Sur l’éventuelle existence d’une situation de « hardship » les arbitres ont jugé que les parties étaient des professionnels avertis des contrats maritimes et qu’ils ont nécessairement pesé leurs risques avant de contracter. En signant un contrat de 5 années, l’Armateur devait prendre en compte les possibles augmentations de ses coûts d’exploitation et des frais de port. De telles augmentations mêmes importantes ne sont pas constitutives d’une situation de « hardship ».

Les arbitres soulignent également qu’un éventuel rééquilibrage du contrat ne peut, en aucun cas, être recherché par comparaison avec les taux pratiqués sur le marché des frets puisque le but même du contrat était précisément d’échapper aux aléas dudit marché.

Enfin, l’Armateur avait la possibilité de rechercher sur la durée du contrat une couverture à terme des soutes consommées par ses navires afin de se mettre à l’abri d’un éventuel choc pétrolier et que c’est délibérément, après y avoir songé, qu’il a décidé de ne pas couvrir ce risque.

Les arbitres ont, en conséquence, jugé que les éléments constitutifs d’une situation de « hardship » ne sont pas réunis en l’espèce et ont rejeté la totalité de la demande de l’Armateur.
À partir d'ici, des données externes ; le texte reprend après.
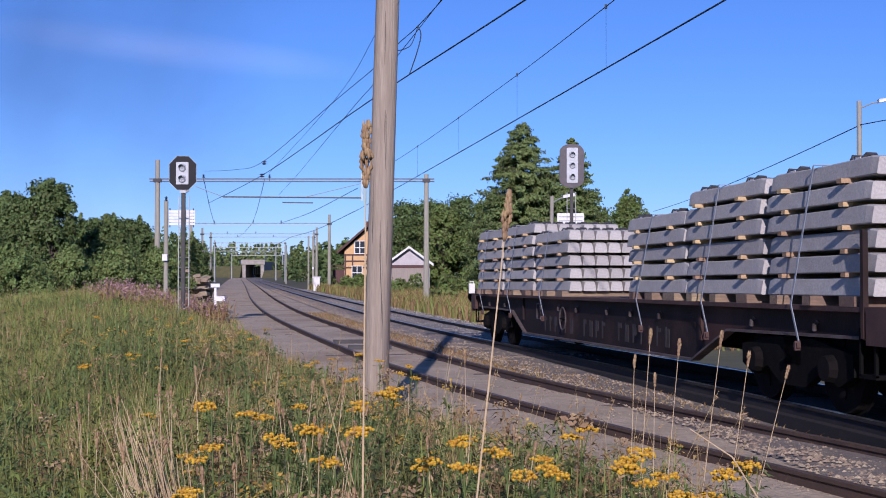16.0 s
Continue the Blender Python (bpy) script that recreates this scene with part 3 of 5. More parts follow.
g1 = gantry(79, -17.66, -0.95, 8.65, 7.75, 7.36, MAST_WOOD, "wooden overhead line gantry with a thin steel beam", ins=(-14.8, -10.7))
part("lower_tube", Shape().tube([(-13.6, 79, 6.35), (-4.9, 79, 6.28)], 0.05, 6), BEAM_STEEL, g1)
part("brace", Shape().tube([(-15.3, 79, 7.0), (-13.6, 79, 6.35)], 0.02, 5), MAST_STEEL, g1)
part("brace", Shape().tube([(-8.6, 79, 6.3), (-4.9, 79, 7.2)], 0.02, 5), MAST_STEEL, g1)
part("hanger", Shape().box(-5.0, -4.88, 78.95, 79.05, 6.1, 7.85), MAST_STEEL, g1)
part("lower_tube", Shape().tube([(-9.9, 79, 6.0), (-8.0, 79, 5.97)], 0.04, 6), BEAM_STEEL, g1)
g2 = gantry(137, -27.0, -12.1, 8.1, 7.9, 6.87, MAST_WOOD, "wooden overhead line gantry farther along the track", ins=(-24.5, -20.3, -17.3))
gantry(178, -33.5, -17.5, 7.9, 8.0, 7.0, MAST_WOOD, "wooden overhead line gantry by the station", ins=(-30, -26))
gantry(212, -38.5, -21.3, 8.4, 8.6, 7.5, MAST_WOOD, "wooden overhead line gantry by the station", ins=(-34, -28))
gantry(270, -48.2, -33.2, 8.6, 8.2, 7.9, MAST_STEEL, "steel lattice overhead line gantry", True)
gantry(330, -64, -43, 8.6, 8.6, 8.2, MAST_STEEL, "steel lattice overhead line gantry", True)
gantry(400, -66, -50, 8.6, 8.6, 8.0, MAST_STEEL, "steel lattice overhead line gantry", True)


def lone_mast(x, y, z, r, label, box=False, ball=False):
    m = thing("wooden_mast", label, "mast")
    part("shaft", Shape().tube([(x, y, -0.5), (x, y, z)], [r * 1.2, r], 10), MAST_WOOD, m)
    if box:
        part("white_box", Shape().box(x - 0.12, x + 0.12, y - 0.3, y - 0.15, 2.2, 2.5), WHITE_PAINT, m, "white cabinet")
    if ball:
        sh = Shape()
        insulator_stack(sh, x, y, z)
        part("insulator", sh, INSULATOR, m)


lone_mast(-13.0, 60, 5.0, 0.1, "slim wooden mast with a white box", True, True)
lone_mast(-20.2, 200, 7.4, 0.16, "wooden mast beside the main track", True)
lone_mast(-27.5, 225, 6.6, 0.14, "wooden mast beside the main track")
lone_mast(-15.7, 150, 6.0, 0.1, "slim wooden mast near the station")


def wire(name, pts, label, r=0.012):
    """A wire drawn smoothly through points, with its clamps."""
    cu = bpy.data.curves.new(name, "CURVE")
    cu.dimensions, cu.bevel_depth, cu.bevel_resolution = "3D", r, 1
    sp = cu.splines.new("POLY")
    P = [Vector(p) for p in pts]
    out = []
    for i in range(len(P) - 1):
        a, b, c, d = P[max(i - 1, 0)], P[i], P[i + 1], P[min(i + 2, len(P) - 1)]
        for k in range(8):
            t = k / 8
            out.append(0.5 * ((2 * b) + (c - a) * t + (2 * a - 5 * b + 4 * c - d) * t * t + (3 * b - a - 3 * c + d) * t ** 3))
    out.append(P[-1])
    sp.points.add(len(out) - 1)
    for q, p in zip(sp.points, out):
        q.co = (*p, 1)
    cu.materials.append(WIRE)
    ob = new(name, cu)
    return tagged(ob, label, "wire")


def main_x(y):
    return 4.02 - 0.1513 * (y - 18)


wire("contact_wire", [(main_x(-25), -25, 5.5), (main_x(18), 18, 5.5), (main_x(49), 49, 5.5), (-5.2, 79, 5.55)], "dark overhead contact wire above the main track", 0.014)
mess = lambda y: 6.62 + 0.00035 * (y - 36) ** 2
carrier = wire("carrier_wire", [(main_x(y), y, mess(y)) for y in (-25, 0, 24, 36, 50, 65, 79)], "thin dark carrier wire above the main track", 0.009)
for y in (17, 24, 32, 41, 51, 62):
    part("dropper", Shape().tube([(main_x(y), y, 5.5), (main_x(y), y, mess(y))], 0.0028, 4), WIRE, carrier)
    part("clamp", Shape().box(main_x(y) - 0.02, main_x(y) + 0.02, y - 0.03, y + 0.03, mess(y) - 0.04, mess(y) + 0.04), WIRE, carrier)
wire("contact_wire", [(6.4, -2, 5.5), (1.18, 18, 5.5), (-1.65, 28.7, 5.5), (-7.2, 50.9, 5.53), (-14.5, 79, 5.95)], "dark overhead contact wire above the siding", 0.013)
wire("carrier_wire", [(3.3, 10, 7.6), (0.0, 23.6, 6.7), (-0.93, 27, 6.5), (-1.6, 29.2, 6.3), (-2.8, 33.6, 6.2), (-7.0, 49.6, 5.95), (-9.3, 57, 6.25), (-14.8, 79, 7.95)], "thin dark carrier wire above the siding", 0.009)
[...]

Ils ont néanmoins jugé que la demande d’arbitrage était valablement formulée et que l’Affréteur ne pouvait pas, de bonne foi, exciper d’un changement de noms et d’adresse de sa société et de ses filiales depuis la signature du contrat pour prétendre que la demande d’arbitrage était nulle et en tirer argument pour refuser à plusieurs reprises de déposer les consignations demandées.

Les arbitres ont jugé qu’il avait ainsi violé le règlement de la Chambre arbitrale maritime de Paris et ont condamné l’affréteur à régler 50 % des frais de l’arbitrage. Ils ont pour la même raison décidé de ne pas lui accorder les sommes demandées au titre de l’article 700 du code de procédure civile.